Foi num dia em que salvo erro veio fazer a primeira parte do Bryan Adams. Apareceu lá com o Manuel Moura dos Santos, que era mais agarrado ao dinheiro… Então para não dar uma gorjeta ao gajo que andava a estacionar os carros andava ali à procura. O Hallyday foi sozinho, de blusão de ganga, calças de ganga, botas muito bicudas, muito mau ar, muito avermelhado, tinha uma pulseira daquelas com picos para os cães não morderem. Quando chegou à porta, disse-lhe quanto é que era, já não me lembro se eram 5 contos, ou 10. Diz-me ele assim: "Em LA [Los Angeles] pagam-me para vir a estas casas." E eu: "Pois, aqui é x." Ficou ali 15 minutos, LA, Itália, Moulin Rouge, que era convidado e ainda recebia, etc.

E o Moura dos Santos?
Ainda andava às voltas. Lá chegou e perguntou "Então, já entrou o Johnny Hallyday". Eh, pois é, o Johnny Hallyday! Eh pá, houve aqui uma bronca, teve de pagar uma senha para entrar. "O Johnny Hallyday teve de pagar uma senha para entrar no Elefante Branco!?" Ele estava danado, disse ao Moura dos Santos para lhe pedir a senha para devolver o dinheiro. Ele não quis. Não bebeu nada nem me deu a senha, não sei se foi para mostrar em LA.
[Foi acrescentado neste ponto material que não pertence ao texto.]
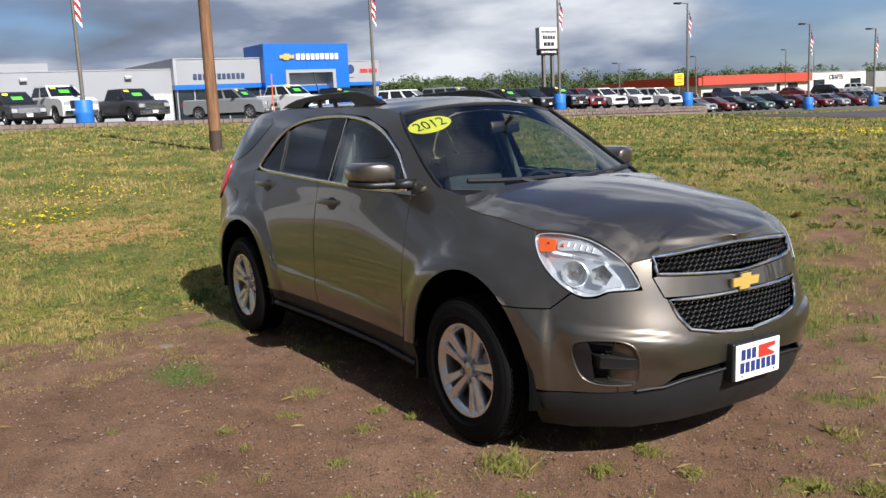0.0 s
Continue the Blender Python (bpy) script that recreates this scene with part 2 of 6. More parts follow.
def smoothstep(a, b, x):
    s = np.clip((np.asarray(x, float) - a) / (b - a), 0, 1)
    return s * s * (3 - 2 * s)


def writing(name, text, size, mat, m, parent=None, depth=0.002):
    """Letters as a flat mesh, in the built-in font."""
    cu = bpy.data.curves.new(name, "FONT")
    cu.body, cu.size, cu.extrude, cu.align_x, cu.align_y = text, size, depth, "CENTER", "CENTER"
    tmp = bpy.data.objects.new(name, cu)
    scene.collection.objects.link(tmp)
    me = bpy.data.meshes.new_from_object(tmp.evaluated_get(bpy.context.evaluated_depsgraph_get()))
    bpy.data.objects.remove(tmp)
    me.name = name
    me.materials.clear()
    me.materials.append(mat)
    ob = new(name, me)
    if parent is not None:
        ob.parent = parent
    ob.matrix_basis = m
    return ob

# ---- ground ----
def hermite(xs, ys, x):
    """Smooth curve through (xs, ys), read at x."""
    xs, ys, x = np.asarray(xs, float), np.asarray(ys, float), np.clip(np.asarray(x, float), xs[0], xs[-1])
    slope = np.diff(ys, axis=0) / np.diff(xs).reshape((-1,) + (1,) * (ys.ndim - 1))
    m = np.concatenate([slope[:1], (slope[1:] + slope[:-1]) / 2, slope[-1:]])
    i = np.clip(np.searchsorted(xs, x, side="right") - 1, 0, len(xs) - 2)
    h = xs[i + 1] - xs[i]
    s = (x - xs[i]) / h
    if ys.ndim > 1:
        s, h = s[..., None], h[..., None]
    return (2*s**3 - 3*s**2 + 1) * ys[i] + (s**3 - 2*s**2 + s) * h * m[i] + (3*s**2 - 2*s**3) * ys[i + 1] + (s**3 - s**2) * h * m[i + 1]



def ground_z(x, y):
    """Height of the land: level round the car, rising to the dealer's lot, falling away beyond it."""
    x, y = np.asarray(x, float), np.asarray(y, float)
    w = np.clip((-x - 3) / 36, 0, 1) ** 0.75
    h = np.interp(y, [-60, 8, 44, 61, 80, 110, 200], [1.05, 1.05, -0.25, -0.75, -1.05, -1.5, -1.5])
    far = smoothstep(60, 100, -x) * smoothstep(62, 95, y) * 1.6
    dip = -0.042 * smoothstep(-1.0, 1.2, y) * (1 - smoothstep(3.0, 9.0, y)) * (1 - smoothstep(3.0, 7.0, np.abs(x)))
    return w * h + (1 - w) * (-0.22) * smoothstep(8, 35, y) + far + dip


def lot_z(y):
    return 1.5 - 0.0235 * np.clip(y, -60, 140)


def wall_x(y):
    return -44.1 - 0.08 * y


# bare dirt where cars are turned and parked
PAD = np.array([(-2.5, -2.7), (-2.2, -2.2), (-1.95, -1.75), (-2.35, -1.35), (-2.2, -.95), (-1.5, -.75), (-.5, -.2), (.4, .7), (1.2, 1.5), (1.6, 3.2), (2.55, 3.3),
                (2.85, 1.7), (2.85, .9), (3.2, .4), (3.25, -.5), (3.9, -1.6), (6.0, -2.6), (9, -3.5), (9, -14), (-8, -14), (-6, -5.0), (-3.8, -3.2)])
TRACK = np.array([(2.1, 2.6), (2.1, 4.5), (1.8, 6.7), (1.7, 9.3), (1.2, 12.5), (1.6, 16), (3.4, 20), (7.5, 24.5), (15, 29), (28, 31)])
TRACK_HALF = np.array([.35, .30, .22, .25, .9, 1.3, 1.5, 1.7, 1.5, 1.3])
SPUR = np.array([(1.5, 2.6), (.6, 4.0), (-.8, 6.0), (-2.2, 8.4), (-6, 12)])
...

Uma grande história é também a da noite em que se realizou um grande prémio de Fórmula 1 no Estoril e aparaeceu no Elefante Branco o brasileiro Ayrton Senna e o francês Alain Prost (arqui-inimigos). Foram com as suas escuderias ao night club e cada equipa ficou no seu canto. O porteiro conta que naquela noite apareceu também "o senhor Ferreira". Quem? "O Eusébio. Sempre o tratei por senhor Ferreira. Foi uma algazarra quando ele entrou."

O Elefante Branco vai na terceira vida. Fechou em 2016, reabriu em 2019 noutro local e com novos donos.